Lauer v. City of New York

2000

Venue: NY Ct. App.

Facts: A kid dies of a brain aneurism. A preliminary report indicates that it's homicide by blunt trauma, and the dad becomes the prime suspect. Later, the ME determines that it was natural causes, but fails to correct the report, so the investigation continues for years. The dad has suffered quite a bit in the meantime.

Posture: All sorts of claims dismissed at trial, but the Appellate Division reinstates negligent infliction of emotional distress.

Issue: Can a member of the public recover from a municipality for its employee's negligence?

Holding: No. The Appellate Division is reversed, and the claim dismissed.

Rule: Discretionary acts (exercise of authority vested in the public official) are not a source of liability. Ministerial acts (acts required in accordance with a governing rule) may, but not necessarily: that a wrong is ministerial merely removes immunity.

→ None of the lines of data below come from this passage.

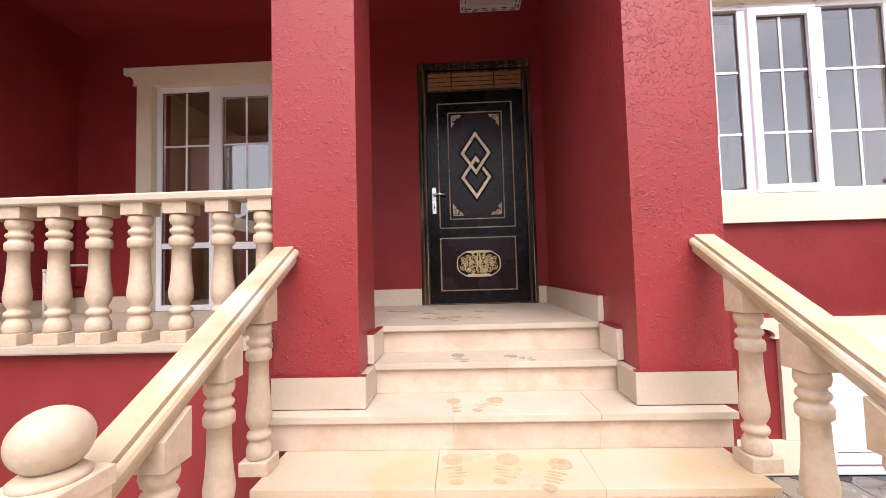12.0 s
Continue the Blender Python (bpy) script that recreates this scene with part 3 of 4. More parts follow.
def ring(bm, x0, x1, z0, z1, w, y0, y1, bev=0.004):
    for a, b, c, d in ((x0, x0 + w, z0, z1), (x1 - w, x1, z0, z1), (x0 + w, x1 - w, z0, z0 + w), (x0 + w, x1 - w, z1 - w, z1)):
        box(bm, a, b, y0, y1, c, d, bev)
    return bm


def light(parent, x0, x1, z0, z1, y, cols, rows_at, sash=0.0, yoff=0.0):
    """One glazed light: an optional sash ring, the pane and its thin glazing bars."""
    host = parent
    if sash:
        host = part("sash", ring(B(), x0, x1, z0, z1, sash, y - 0.022, y + 0.04), PVC, parent)
        x0, x1, z0, z1 = x0 + sash, x1 - sash, z0 + sash, z1 - sash
    pane = part("pane", box(B(), x0 - 0.004, x1 + 0.004, y + 0.012, y + 0.016, z0 - 0.004, z1 + 0.004), GLASS, host)
    pane.visible_shadow = False
    gasket = part("gasket", ring(B(), x0, x1, z0, z1, 0.006, y + 0.004, y + 0.011, 0), INK, host)
    for i in range(1, cols):
        x = x0 + (x1 - x0) * i / cols
        part("glazing_bar", box(B(), x - 0.009, x + 0.009, y + 0.006, y + 0.0115, z0, z1), PVC, host)
    for z in rows_at:
        part("glazing_bar", box(B(), x0, x1, y + 0.0055, y + 0.0112, z - 0.009, z + 0.009), PVC, host)


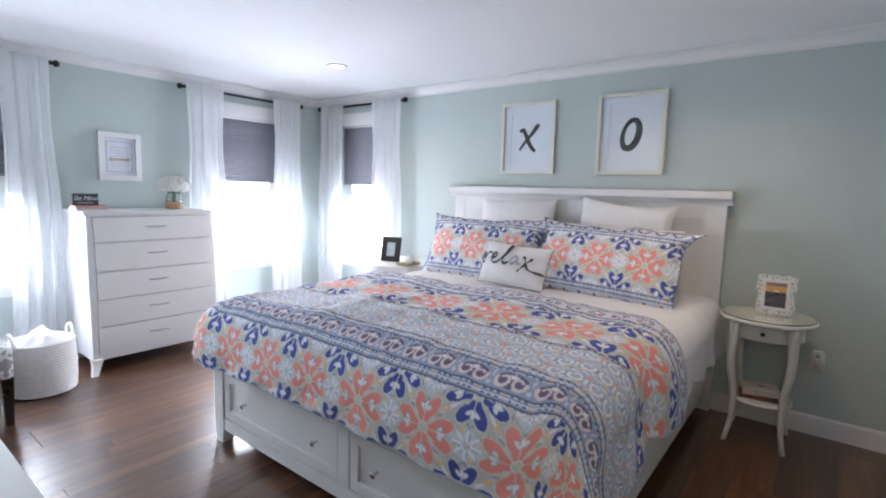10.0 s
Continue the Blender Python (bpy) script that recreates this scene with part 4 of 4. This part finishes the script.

Reasoning: To recover damages, there must be a duty. And that duty must be to a specific person, not to society at large. There was a statutory violation here, but the intent of the statute was for the protection of society at large, not this plaintiff. No civil liability to an individual arises if a government agent is merely neglectul in carrying out actions on behalf of society in general.

Dicta: Dissent: to immunize an employee who is the sole possessor of knowledge and power to fix a problem incents people to keep this stuff secret.